(A block of data)
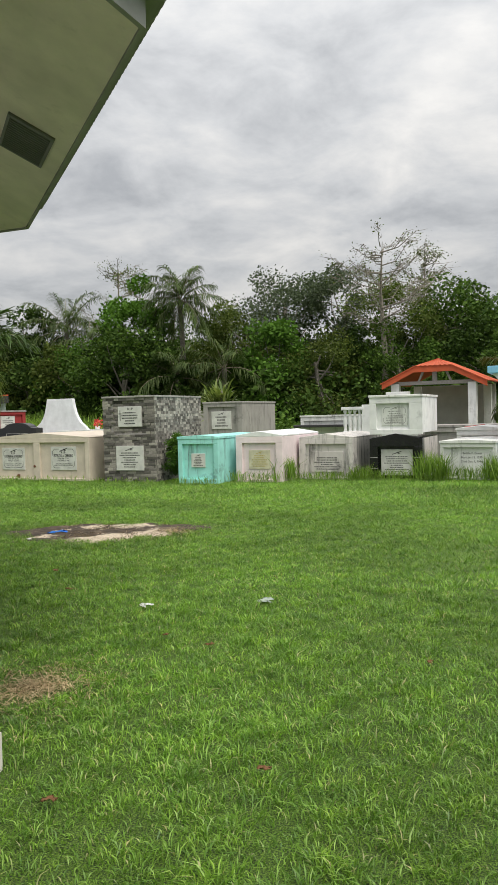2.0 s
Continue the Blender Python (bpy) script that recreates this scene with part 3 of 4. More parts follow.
part("cap", box(-0.02, 1.08, 0.01, 1.78, 1.64, 1.69, 0.01), M_WHITE_DIRTY, t4)
plaque(t4, 0.5, 1.08, 0.52, 0.4, 0.1, material=M_WHITE_DIRTY, ink=M_GREY_INK, lines=6, seed=7, label="faded white plaque")

# low white tomb with hand-painted writing
t5 = tomb(pose(-3.98, 18.15, 0, 0, 0, -3), 1.06, 2.0, 0.76, M_WHITE_DIRTY, "low stained white tomb with hand-painted black writing", 0.02, 0.02, 0.06, 0.08, 0.05)
for text, z, ww in (("Matilde P. Baena", 0.5, 0.54), ("Born Jan 12, 1930", 0.42, 0.4), ("Died Dec 1, 1986", 0.34, 0.42)):
    writing(text, ww, 0.042, M_INK, t5, 0.6, 0.046, z)

# smaller white tomb behind it, with a red cross painted on top
t6 = tomb(pose(-4.1, 20.6, 0, 0, 0, 0), 1.0, 1.9, 0.95, M_WHITE, "white tomb with a small red cross painted on its lid", 0.05)
for a in (35, -35):
    q = part("painted_cross_bar", box(-0.25, 0.25, -0.025, 0.025, -0.004, 0.004, 0.001), M_FLOWER, t6)
    q.matrix_local = pose(0.3, 0.6, 0.99, 0, -6, a)
t7 = tomb(pose(-5.2, 21.9, 0), 1.9, 1.6, 1.0, M_CONCRETE, "plain grey concrete tomb under the orange shed", 0.0)

# stone-clad tower tomb
tower = thing("stacked_tomb", pose(-10.83, 16.66, 0, 0, 0, 1.5), "tall two-storey tomb clad in grey split-stone with two white plaques", "tomb", "cemetery tombs")
TW, TD, TH = 1.28, 2.15, 1.78
part("body", box(0.02, TW - 0.02, 0.08, TD, 0, TH, 0.005), M_CONCRETE, tower)
part("cap", box(-0.012, TW + 0.012, -0.012, TD + 0.01, TH, TH + 0.04, 0.008), M_CONCRETE, tower, "rough concrete coping")
upper = plaque(tower, 0.66, 1.17, 0.57, 0.43, 0.03, lines=5, seed=9, border=False, emblem=False, ink=M_INK)
writing("R I P", 0.2, 0.05, M_INK, upper, 0.68, 0.009, 1.525, 0.02)
part("cross_mark", box(0.425, 0.437, 0.008, 0.014, 1.3, 1.52, 0), M_INK, upper)
part("cross_mark", box(0.395, 0.467, 0.0085, 0.0135, 1.44, 1.452, 0), M_INK, upper)
plaque(tower, 0.66, 0.25, 0.66, 0.52, -0.012, lines=7, seed=10, border=False)

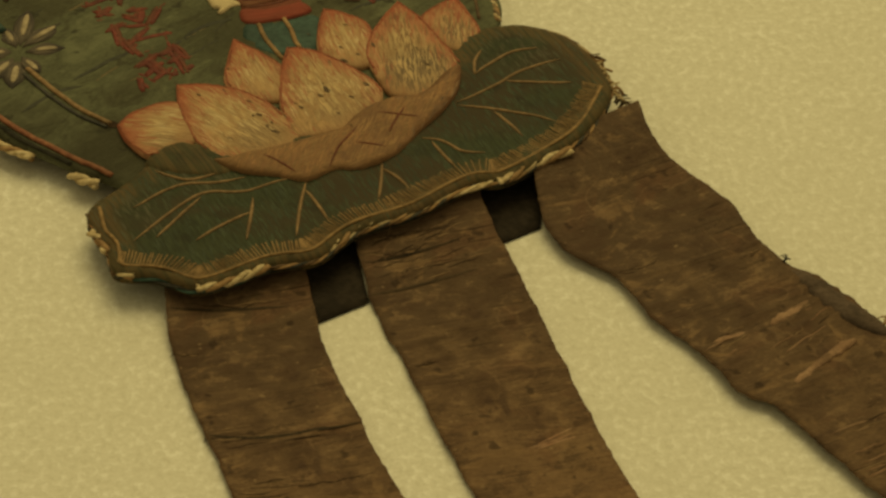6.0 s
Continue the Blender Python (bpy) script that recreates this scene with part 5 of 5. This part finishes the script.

Exercise directions.
In the lines above, locate the string "Continue". Copy every line where it occurs.

Complete output.
Continue the Blender Python (bpy) script that recreates this scene with part 3 of 4. More parts follow.
Continue the Blender Python (bpy) script that recreates this scene with part 5 of 5. This part finishes the script.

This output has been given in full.